The PMA serves as the contract negotiator for the ocean carriers and terminal operators that serve 29 seaports from Seattle to San Diego, while the ILWU represents the 20,000-plus dockworkers who load and unload cargo at the ports’ cargo facilities.

“The hope is that talks will now progress more quickly and that a coast-wide contract can be reached,” says PMA spokesman Steve Getzug, confirming that an agreement had been reached, but declining to provide specific details.

The longshore union had long desired the chassis-related, which are currently owned by third-party providers not covered by a ILWU labor contract.

“Hopefully this is the breakthrough that will lead to a final agreement between the PMA and ILWU. We need a settlement so that labor and management can focus once again on moving cargo quickly and reliably,” says Jon Slangerup, chief executive at the Port of Long Beach, commenting on the tentative chassis agreement.
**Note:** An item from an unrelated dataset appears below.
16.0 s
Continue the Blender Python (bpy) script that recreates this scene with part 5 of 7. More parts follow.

The ports of both Long Beach and Los Angeles have taken the initiative to relieve the shortage, with Long Beach creating its own chassis fleet to augment usage during periods of peak container handling, and the neighboring Port of Los Angeles has established a common pool of more than 95,000 chassis maintained by a partnership of three major chassis providers and a terminal operator.
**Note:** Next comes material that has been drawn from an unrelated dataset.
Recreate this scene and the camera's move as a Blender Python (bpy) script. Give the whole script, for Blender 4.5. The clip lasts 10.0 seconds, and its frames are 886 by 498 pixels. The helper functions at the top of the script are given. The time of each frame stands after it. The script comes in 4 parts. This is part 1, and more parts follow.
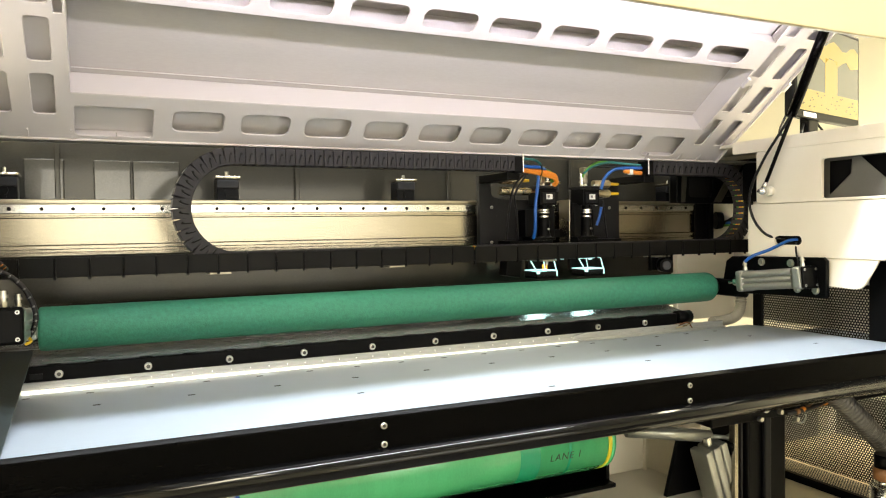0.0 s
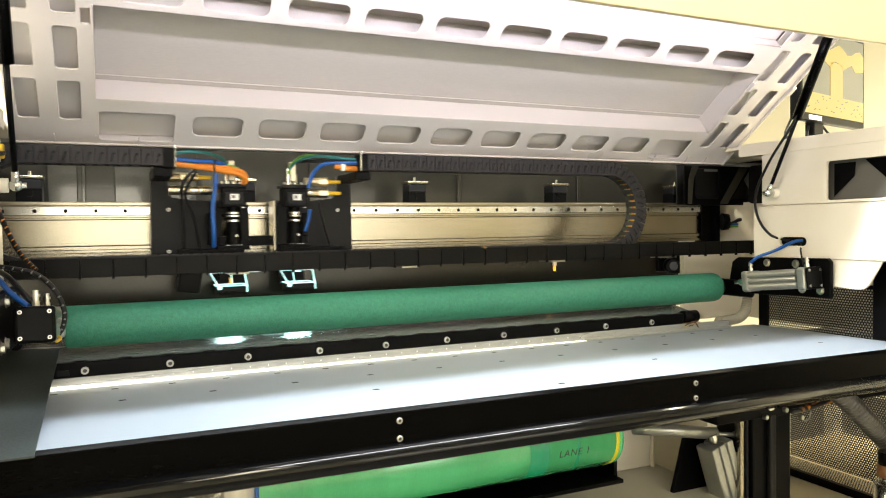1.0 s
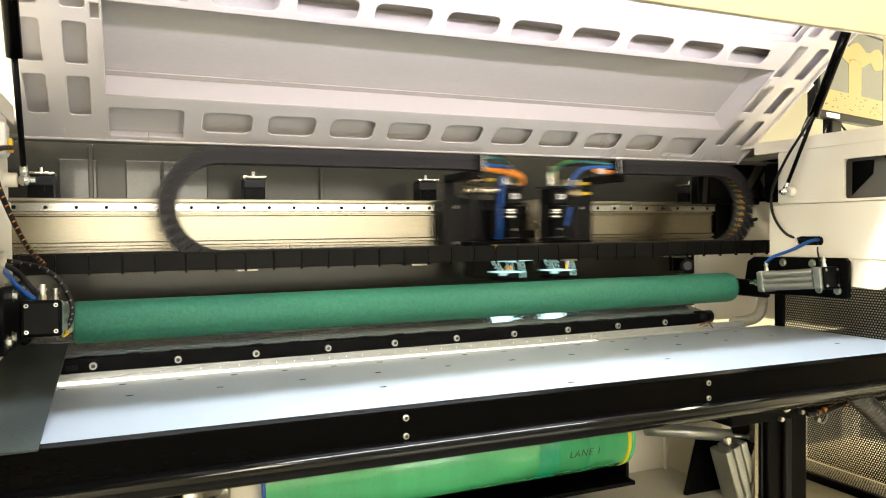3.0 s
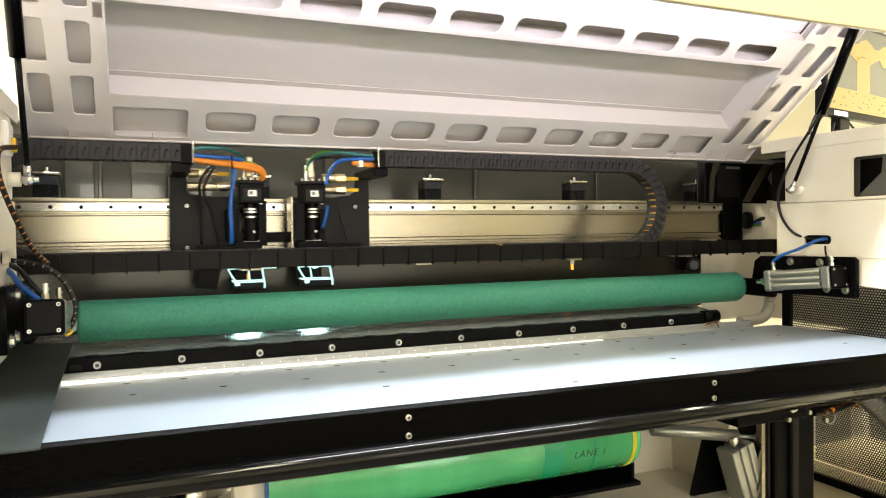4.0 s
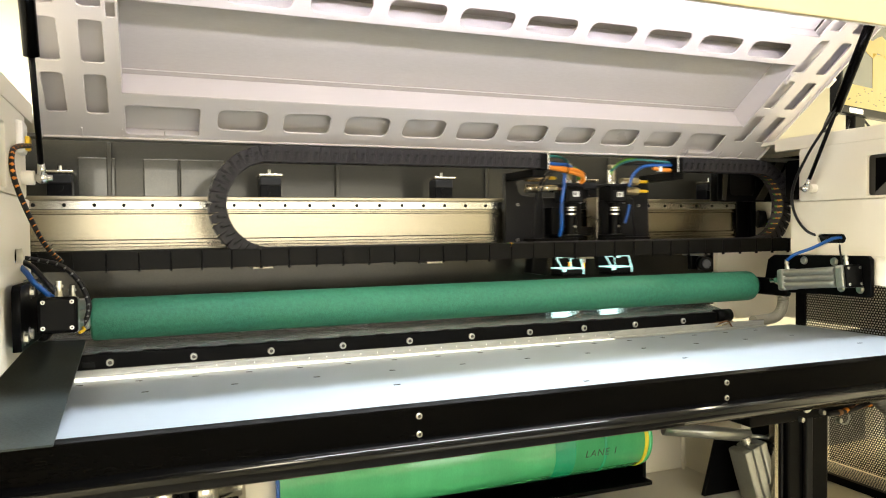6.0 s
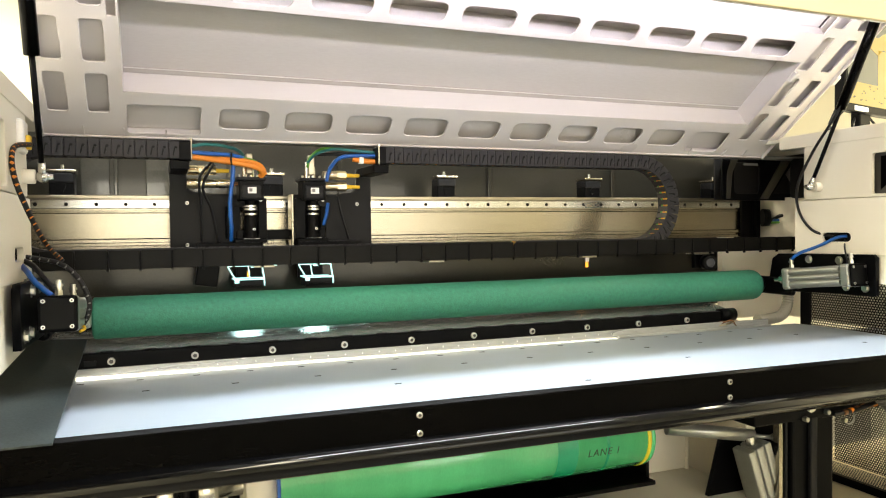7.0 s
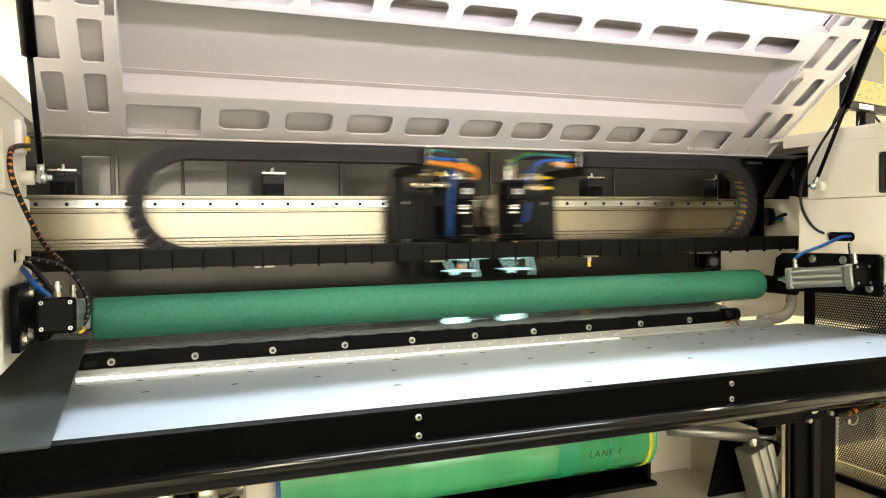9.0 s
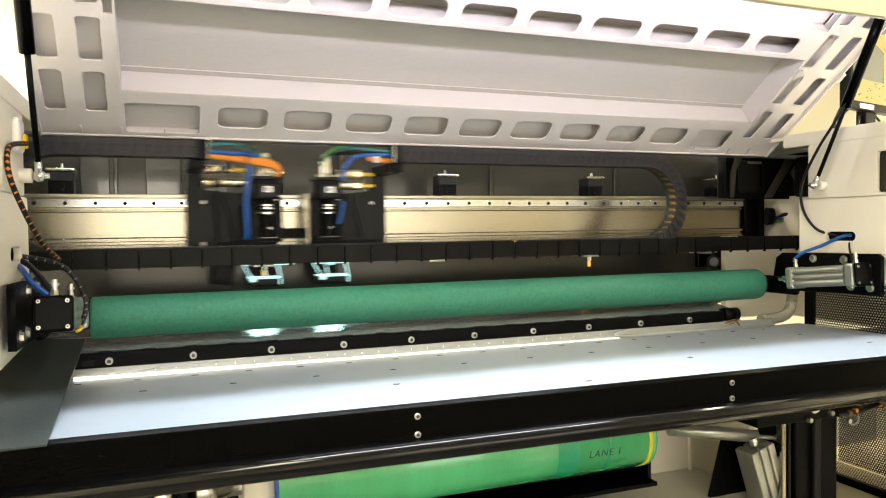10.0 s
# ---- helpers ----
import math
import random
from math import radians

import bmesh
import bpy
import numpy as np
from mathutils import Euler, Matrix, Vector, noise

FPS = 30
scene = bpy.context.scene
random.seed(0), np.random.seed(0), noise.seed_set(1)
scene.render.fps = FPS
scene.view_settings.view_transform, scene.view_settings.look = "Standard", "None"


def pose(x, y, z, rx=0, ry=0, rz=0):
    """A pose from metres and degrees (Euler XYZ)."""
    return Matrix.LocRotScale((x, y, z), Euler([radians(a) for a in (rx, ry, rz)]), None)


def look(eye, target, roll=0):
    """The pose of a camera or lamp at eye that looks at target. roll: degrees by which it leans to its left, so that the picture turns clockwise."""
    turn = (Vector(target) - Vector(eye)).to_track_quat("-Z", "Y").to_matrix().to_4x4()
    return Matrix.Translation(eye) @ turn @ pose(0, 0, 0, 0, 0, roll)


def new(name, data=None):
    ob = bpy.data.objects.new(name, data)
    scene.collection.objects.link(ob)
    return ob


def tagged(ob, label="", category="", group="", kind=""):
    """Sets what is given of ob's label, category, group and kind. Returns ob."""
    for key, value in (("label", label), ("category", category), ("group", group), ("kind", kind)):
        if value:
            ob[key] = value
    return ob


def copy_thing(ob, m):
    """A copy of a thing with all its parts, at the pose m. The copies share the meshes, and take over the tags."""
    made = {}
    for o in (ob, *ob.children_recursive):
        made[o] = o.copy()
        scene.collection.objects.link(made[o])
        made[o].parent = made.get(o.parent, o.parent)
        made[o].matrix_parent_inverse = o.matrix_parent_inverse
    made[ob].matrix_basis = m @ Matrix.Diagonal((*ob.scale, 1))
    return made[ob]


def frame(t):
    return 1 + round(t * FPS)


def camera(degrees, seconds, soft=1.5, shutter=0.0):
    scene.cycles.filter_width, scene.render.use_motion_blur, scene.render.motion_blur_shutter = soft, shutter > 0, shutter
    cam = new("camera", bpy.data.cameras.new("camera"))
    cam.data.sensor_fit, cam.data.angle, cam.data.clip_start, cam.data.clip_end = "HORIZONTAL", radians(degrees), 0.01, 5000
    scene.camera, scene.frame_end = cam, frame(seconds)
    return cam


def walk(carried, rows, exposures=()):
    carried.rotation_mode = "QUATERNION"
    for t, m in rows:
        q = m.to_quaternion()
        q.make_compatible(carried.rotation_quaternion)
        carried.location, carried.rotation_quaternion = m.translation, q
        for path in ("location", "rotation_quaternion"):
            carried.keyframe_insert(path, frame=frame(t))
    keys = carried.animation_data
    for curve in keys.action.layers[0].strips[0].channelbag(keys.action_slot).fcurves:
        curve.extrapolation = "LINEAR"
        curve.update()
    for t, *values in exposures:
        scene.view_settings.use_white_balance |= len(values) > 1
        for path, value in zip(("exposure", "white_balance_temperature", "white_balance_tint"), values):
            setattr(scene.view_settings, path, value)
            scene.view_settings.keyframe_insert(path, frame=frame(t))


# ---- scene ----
cam = camera(62.6, 10.0, soft=1.1, shutter=0.4)
PATH = [
    (0, (0.07, -1.486, 1.256), (0.925, 0.321, 1.196), -0.8),
    (0.5, (0.054, -1.507, 1.262), (0.903, 0.304, 1.205), -0.8),
    (1, (0.043, -1.519, 1.259), (0.881, 0.297, 1.2), -0.8),
    (1.5, (0.052, -1.524, 1.257), (0.88, 0.295, 1.2), -0.8),
    (2, (0.056, -1.524, 1.255), (0.874, 0.3, 1.201), -0.8),
    (2.5, (0.056, -1.515, 1.251), (0.866, 0.313, 1.198), -0.7),
    (4, (0.069, -1.511, 1.246), (0.849, 0.33, 1.194), -0.7),
    (4.5, (0.069, -1.512, 1.245), (0.843, 0.331, 1.193), -0.8),
    (5, (0.071, -1.514, 1.247), (0.835, 0.333, 1.191), -0.8),
    (5.5, (0.067, -1.512, 1.247), (0.825, 0.338, 1.19), -0.7),
    (7, (0.079, -1.508, 1.244), (0.817, 0.35, 1.187), -0.7),
    (7.5, (0.076, -1.508, 1.248), (0.81, 0.352, 1.185), -0.7),
    (8, (0.076, -1.506, 1.243), (0.806, 0.355, 1.187), -0.7),
    (8.5, (0.081, -1.502, 1.246), (0.808, 0.36, 1.185), -0.7),
    (9, (0.09, -1.506, 1.252), (0.815, 0.357, 1.185), -0.7),
    (9.5, (0.094, -1.504, 1.25), (0.817, 0.36, 1.184), -0.7),
    (10, (0.093, -1.502, 1.246), (0.818, 0.361, 1.184), -0.7),
]
walk(cam, [(t, look(eye, target, roll)) for t, eye, target, roll in PATH])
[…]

A shortage of container chassis has only exacerbated the labor issues being addressed during the labor talks and is a chronic issue at the ports of Long Beach and Los Angeles, the two busiest container ports in the U.S.

Although both the PMA and the ILWU came to an agreement on health benefits last summer and a federal mediator was recently appointed to referee the talks, the contract negotiations have taken an often rancorous tone with both sides trading broadsides and accusing the other of causing cargo-handling slowdowns at the ports.

The last PMA-ILWU contract, which spanned six years, expired last July 1.